* Begin *

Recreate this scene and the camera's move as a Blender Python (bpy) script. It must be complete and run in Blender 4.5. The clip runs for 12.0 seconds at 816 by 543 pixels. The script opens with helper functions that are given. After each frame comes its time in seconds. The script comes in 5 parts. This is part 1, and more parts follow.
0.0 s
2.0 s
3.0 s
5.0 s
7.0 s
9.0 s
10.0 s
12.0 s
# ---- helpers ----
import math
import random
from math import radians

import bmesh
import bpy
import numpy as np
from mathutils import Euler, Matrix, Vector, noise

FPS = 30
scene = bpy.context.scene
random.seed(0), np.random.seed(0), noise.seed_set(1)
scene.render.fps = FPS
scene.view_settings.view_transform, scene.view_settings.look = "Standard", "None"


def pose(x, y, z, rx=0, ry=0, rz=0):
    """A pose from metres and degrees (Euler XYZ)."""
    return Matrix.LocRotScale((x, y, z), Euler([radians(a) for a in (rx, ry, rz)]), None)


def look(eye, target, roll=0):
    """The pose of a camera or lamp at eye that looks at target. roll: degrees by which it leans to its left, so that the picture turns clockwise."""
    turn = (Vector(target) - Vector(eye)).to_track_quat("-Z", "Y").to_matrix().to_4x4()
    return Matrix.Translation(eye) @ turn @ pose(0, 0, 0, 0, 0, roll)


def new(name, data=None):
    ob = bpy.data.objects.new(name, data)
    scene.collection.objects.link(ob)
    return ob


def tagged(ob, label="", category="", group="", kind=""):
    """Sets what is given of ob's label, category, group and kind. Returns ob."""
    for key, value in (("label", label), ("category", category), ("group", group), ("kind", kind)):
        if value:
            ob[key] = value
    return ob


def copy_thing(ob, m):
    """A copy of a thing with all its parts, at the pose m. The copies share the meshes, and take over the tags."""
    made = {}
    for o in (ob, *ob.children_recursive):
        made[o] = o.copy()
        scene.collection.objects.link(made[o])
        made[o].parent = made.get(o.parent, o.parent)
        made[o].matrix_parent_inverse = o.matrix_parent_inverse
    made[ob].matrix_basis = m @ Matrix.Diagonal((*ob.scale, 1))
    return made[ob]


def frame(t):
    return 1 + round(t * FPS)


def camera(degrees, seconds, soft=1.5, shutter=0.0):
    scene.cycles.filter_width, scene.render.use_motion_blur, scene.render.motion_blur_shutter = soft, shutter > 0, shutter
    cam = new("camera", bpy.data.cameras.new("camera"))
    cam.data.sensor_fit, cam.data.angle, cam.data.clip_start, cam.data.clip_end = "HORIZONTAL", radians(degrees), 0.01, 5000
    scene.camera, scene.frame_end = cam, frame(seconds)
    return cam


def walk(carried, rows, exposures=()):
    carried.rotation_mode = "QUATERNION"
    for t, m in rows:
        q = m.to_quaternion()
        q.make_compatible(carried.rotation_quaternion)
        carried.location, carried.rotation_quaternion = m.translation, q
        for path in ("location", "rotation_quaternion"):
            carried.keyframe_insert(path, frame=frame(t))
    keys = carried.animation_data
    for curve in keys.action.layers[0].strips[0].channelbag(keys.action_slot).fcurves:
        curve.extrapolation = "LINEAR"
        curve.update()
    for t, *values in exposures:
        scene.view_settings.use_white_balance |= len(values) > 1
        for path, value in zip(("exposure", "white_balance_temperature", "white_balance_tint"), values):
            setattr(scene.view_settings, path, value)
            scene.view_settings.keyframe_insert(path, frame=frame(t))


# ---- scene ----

* End *

GIVEN EXERCISE: Reproduce the complete data exactly as presented above.

EXERCISE RESULT:
Recreate this scene and the camera's move as a Blender Python (bpy) script. It must be complete and run in Blender 4.5. The clip runs for 12.0 seconds at 816 by 543 pixels. The script opens with helper functions that are given. After each frame comes its time in seconds. The script comes in 5 parts. This is part 1, and more parts follow.
0.0 s
2.0 s
3.0 s
5.0 s
7.0 s
9.0 s
10.0 s
12.0 s
# ---- helpers ----
import math
import random
from math import radians

import bmesh
import bpy
import numpy as np
from mathutils import Euler, Matrix, Vector, noise

FPS = 30
scene = bpy.context.scene
random.seed(0), np.random.seed(0), noise.seed_set(1)
scene.render.fps = FPS
scene.view_settings.view_transform, scene.view_settings.look = "Standard", "None"


def pose(x, y, z, rx=0, ry=0, rz=0):
    """A pose from metres and degrees (Euler XYZ)."""
    return Matrix.LocRotScale((x, y, z), Euler([radians(a) for a in (rx, ry, rz)]), None)


def look(eye, target, roll=0):
    """The pose of a camera or lamp at eye that looks at target. roll: degrees by which it leans to its left, so that the picture turns clockwise."""
    turn = (Vector(target) - Vector(eye)).to_track_quat("-Z", "Y").to_matrix().to_4x4()
    return Matrix.Translation(eye) @ turn @ pose(0, 0, 0, 0, 0, roll)


def new(name, data=None):
    ob = bpy.data.objects.new(name, data)
    scene.collection.objects.link(ob)
    return ob


def tagged(ob, label="", category="", group="", kind=""):
    """Sets what is given of ob's label, category, group and kind. Returns ob."""
    for key, value in (("label", label), ("category", category), ("group", group), ("kind", kind)):
        if value:
            ob[key] = value
    return ob


def copy_thing(ob, m):
    """A copy of a thing with all its parts, at the pose m. The copies share the meshes, and take over the tags."""
    made = {}
    for o in (ob, *ob.children_recursive):
        made[o] = o.copy()
        scene.collection.objects.link(made[o])
        made[o].parent = made.get(o.parent, o.parent)
        made[o].matrix_parent_inverse = o.matrix_parent_inverse
    made[ob].matrix_basis = m @ Matrix.Diagonal((*ob.scale, 1))
    return made[ob]


def frame(t):
    return 1 + round(t * FPS)


def camera(degrees, seconds, soft=1.5, shutter=0.0):
    scene.cycles.filter_width, scene.render.use_motion_blur, scene.render.motion_blur_shutter = soft, shutter > 0, shutter
    cam = new("camera", bpy.data.cameras.new("camera"))
    cam.data.sensor_fit, cam.data.angle, cam.data.clip_start, cam.data.clip_end = "HORIZONTAL", radians(degrees), 0.01, 5000
    scene.camera, scene.frame_end = cam, frame(seconds)
    return cam


def walk(carried, rows, exposures=()):
    carried.rotation_mode = "QUATERNION"
    for t, m in rows:
        q = m.to_quaternion()
        q.make_compatible(carried.rotation_quaternion)
        carried.location, carried.rotation_quaternion = m.translation, q
        for path in ("location", "rotation_quaternion"):
            carried.keyframe_insert(path, frame=frame(t))
    keys = carried.animation_data
    for curve in keys.action.layers[0].strips[0].channelbag(keys.action_slot).fcurves:
        curve.extrapolation = "LINEAR"
        curve.update()
    for t, *values in exposures:
        scene.view_settings.use_white_balance |= len(values) > 1
        for path, value in zip(("exposure", "white_balance_temperature", "white_balance_tint"), values):
            setattr(scene.view_settings, path, value)
            scene.view_settings.keyframe_insert(path, frame=frame(t))


# ---- scene ----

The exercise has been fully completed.